For me, I find that none of the friends we have are real. When we think of a "real friend," we think of someone who is like family. Someone who we ALWAYS care about. No matter what situation. Someone we simply can't abandon. We couldn't abandon them even if we wanted to. To word it another way: For family members, we sort of have like an ongoing gear in our brain that is set to only care about them. We always are sort of thinking about their well-being at all times, even if it is subconcious. The sad truth that I have realized is that this simply cannot be done with a friend. Well, at least if it can it is so rare that it would probably only happen once or twice in your entire life.

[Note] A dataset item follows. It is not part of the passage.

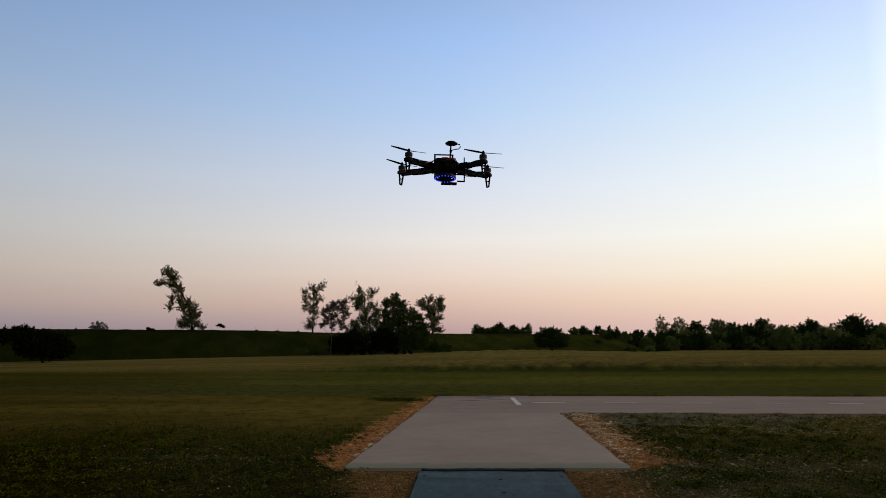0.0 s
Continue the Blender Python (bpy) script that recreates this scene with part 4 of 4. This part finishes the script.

Usually with a husband or wife. The friends you think you have in school are usually only friends with you because they see you five times a week at school. It's sad, but it's true. If you treat your friends like family, they just take it for granted and don't treat you like family back. The "close friends" you have are just illusions... For me, friends are just people who make me happy when I see them, but caring about them like I'd care about my family is something I'll never feel right doing.
Sorry for the depressing post, but this is something that I feel strongly about and has been rattling about in my mind for a while now.